岡山で180年以上前から愛され続けている、和菓子「大手まんぢゅう」です。伝統の味を守るため、商品はその日に製造されたものだけを販売しています。

そんな中、やむを得ず廃棄される商品を活用できないかとクラウドファンディングで資金を募り、「大手まんぢゅう」を使った新たな商品の試作が行われています。

(杉澤眞優キャスター)
「岡山の銘菓、大手まんぢゅうです。
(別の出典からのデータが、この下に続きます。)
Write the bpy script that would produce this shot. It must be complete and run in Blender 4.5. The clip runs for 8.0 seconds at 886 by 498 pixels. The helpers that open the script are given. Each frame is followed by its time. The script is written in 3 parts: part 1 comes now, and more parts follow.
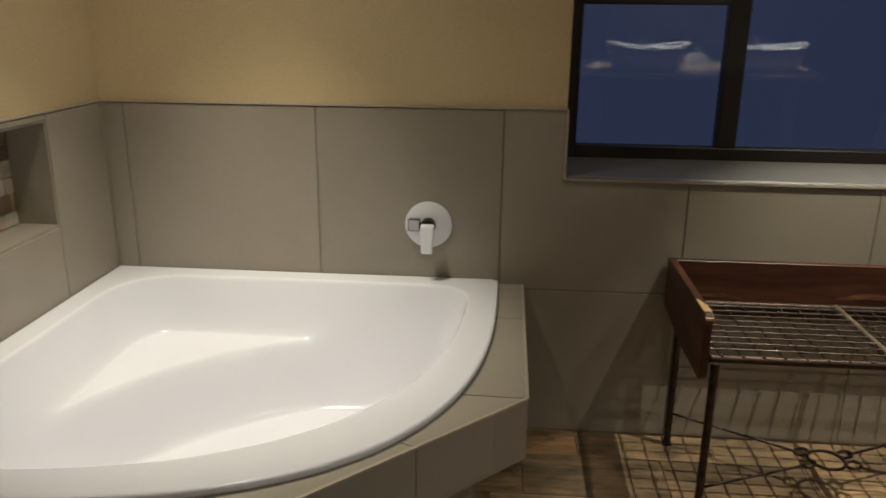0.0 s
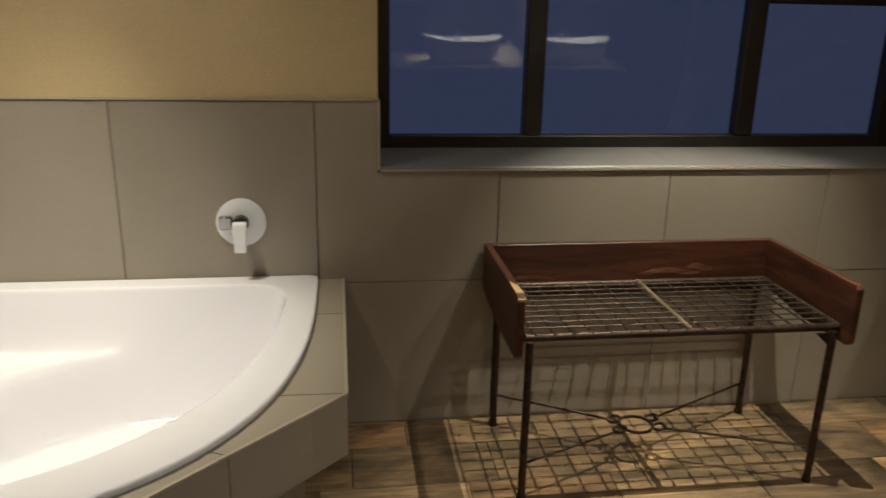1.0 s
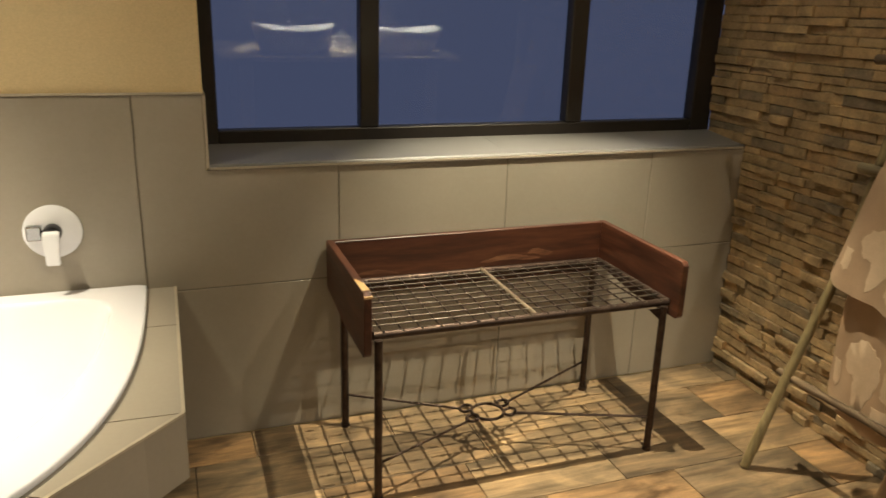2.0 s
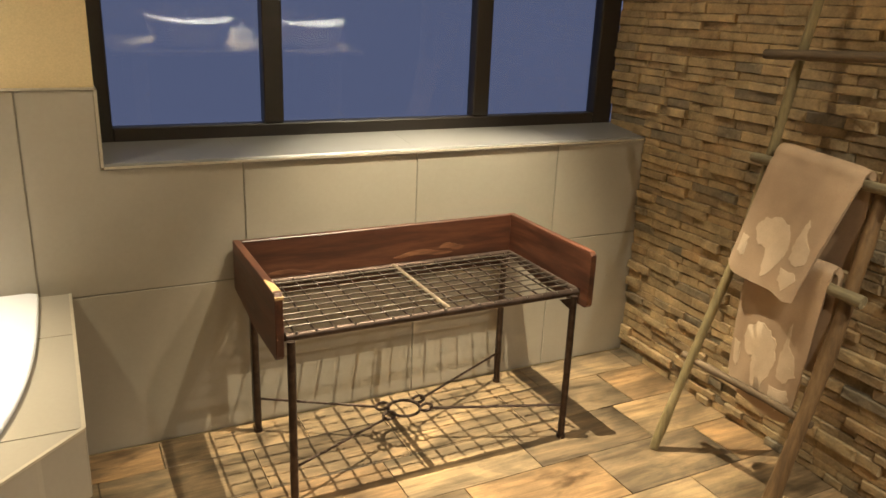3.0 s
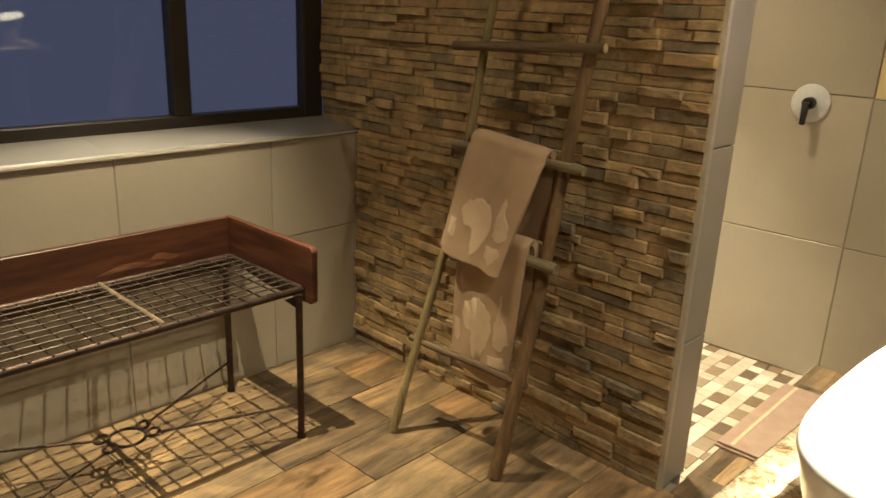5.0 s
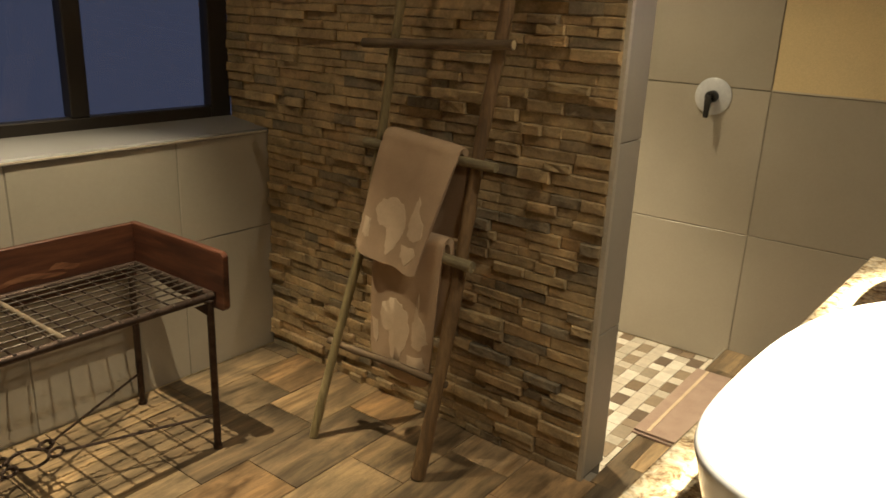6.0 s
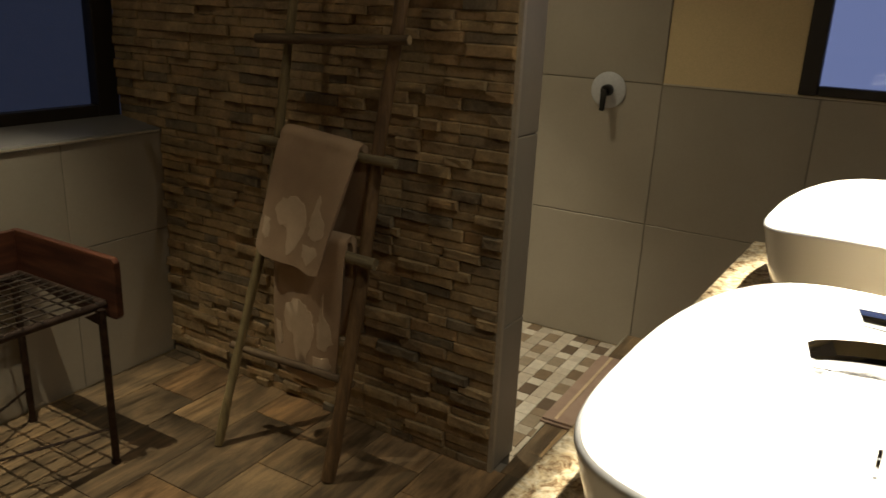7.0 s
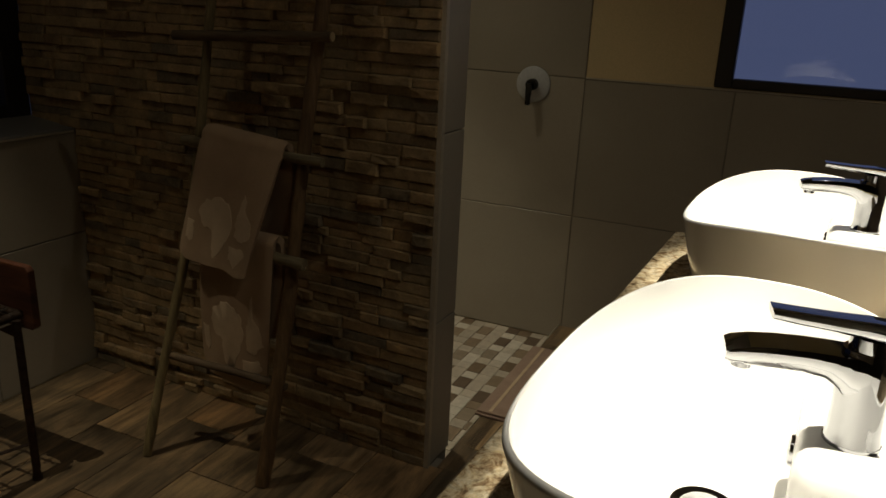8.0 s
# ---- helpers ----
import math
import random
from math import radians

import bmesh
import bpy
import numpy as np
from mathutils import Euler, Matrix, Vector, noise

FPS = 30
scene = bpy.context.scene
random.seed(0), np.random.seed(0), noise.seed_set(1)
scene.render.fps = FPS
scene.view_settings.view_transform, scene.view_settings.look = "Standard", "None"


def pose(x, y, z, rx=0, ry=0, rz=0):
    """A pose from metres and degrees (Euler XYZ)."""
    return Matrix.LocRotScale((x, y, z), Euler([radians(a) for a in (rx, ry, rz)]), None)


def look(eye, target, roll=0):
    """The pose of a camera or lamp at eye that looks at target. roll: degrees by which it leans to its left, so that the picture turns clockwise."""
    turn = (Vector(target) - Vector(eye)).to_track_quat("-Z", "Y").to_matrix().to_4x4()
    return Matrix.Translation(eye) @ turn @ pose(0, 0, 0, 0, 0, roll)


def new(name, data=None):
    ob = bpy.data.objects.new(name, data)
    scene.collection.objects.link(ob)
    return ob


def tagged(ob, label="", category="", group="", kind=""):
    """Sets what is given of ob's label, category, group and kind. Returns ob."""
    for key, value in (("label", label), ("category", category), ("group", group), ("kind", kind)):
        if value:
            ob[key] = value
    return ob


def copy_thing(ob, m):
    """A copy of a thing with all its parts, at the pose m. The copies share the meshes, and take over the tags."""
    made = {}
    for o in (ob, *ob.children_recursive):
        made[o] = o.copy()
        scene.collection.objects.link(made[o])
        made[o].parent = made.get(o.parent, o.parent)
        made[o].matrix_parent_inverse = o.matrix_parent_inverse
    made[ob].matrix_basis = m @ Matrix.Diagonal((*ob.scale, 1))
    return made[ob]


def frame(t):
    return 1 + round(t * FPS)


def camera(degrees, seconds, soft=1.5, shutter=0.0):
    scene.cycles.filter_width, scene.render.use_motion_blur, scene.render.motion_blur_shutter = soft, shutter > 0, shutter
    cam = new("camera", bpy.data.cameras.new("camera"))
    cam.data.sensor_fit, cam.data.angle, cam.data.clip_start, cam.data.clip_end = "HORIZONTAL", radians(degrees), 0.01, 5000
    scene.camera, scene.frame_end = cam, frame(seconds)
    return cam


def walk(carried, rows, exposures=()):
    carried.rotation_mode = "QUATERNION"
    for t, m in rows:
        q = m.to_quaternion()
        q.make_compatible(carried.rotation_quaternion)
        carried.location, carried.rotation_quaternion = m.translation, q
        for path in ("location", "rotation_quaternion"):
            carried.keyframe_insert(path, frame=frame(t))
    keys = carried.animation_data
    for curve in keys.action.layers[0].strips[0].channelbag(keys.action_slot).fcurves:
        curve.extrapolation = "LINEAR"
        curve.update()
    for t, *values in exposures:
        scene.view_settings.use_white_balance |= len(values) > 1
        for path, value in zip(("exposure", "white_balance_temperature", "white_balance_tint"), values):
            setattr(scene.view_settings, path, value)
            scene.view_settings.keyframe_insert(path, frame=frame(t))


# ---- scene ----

こちらの店頭では、一日に多い時には数百個の廃棄が出てしまうということなんですが、その廃棄されるはずの大手まんぢゅうが生まれ変わるのが、なんとビールです」

店頭に並ばず、廃棄されるはずの大手まんぢゅうを使ったクラフトビール。現在、醸造中でその味はまだ誰も知りません。

大手饅頭伊部屋では、廃棄が出ないよう商品を製造していますが、やむを得ず処分する日も。「その商品を活用できないか」と、岡山の酒蔵・宮下酒造に声をかけ、去年夏頃から試作が行われています。

(宮下酒造マーケティング部 狩山太郎さん)
「大手まんぢゅうの糖分が、実際にビールに発酵して、アルコールや二酸化炭素になっていっていますので、いいものが順調にできていっているといった感じです」

ビールづくりでは、酵母を入れ麦汁の糖分をアルコールに変えますが、その糖分の一部を大手まんぢゅうが担います。原材料に、砂糖や小麦など、糖質を多く含む大手まんぢゅうは、ビールづくりに向いているといいます。

(宮下酒造マーケティング部 狩山太郎さん)
「少し甘みがあって、なおかつ香ばしい苦みもある、といったビールになると思います」

(大手饅頭伊部屋 大岸聡武常務)
「多くの方に喜んでもらえる新しいお土産になるような商品になったら、と思っております」

大手饅頭伊部屋では、1月末まで試作品の開発費をクラウドファンディングで募り、味の感想を集計するほか、商品の名前の提案もできるということです。店頭での販売は来年春の予定です。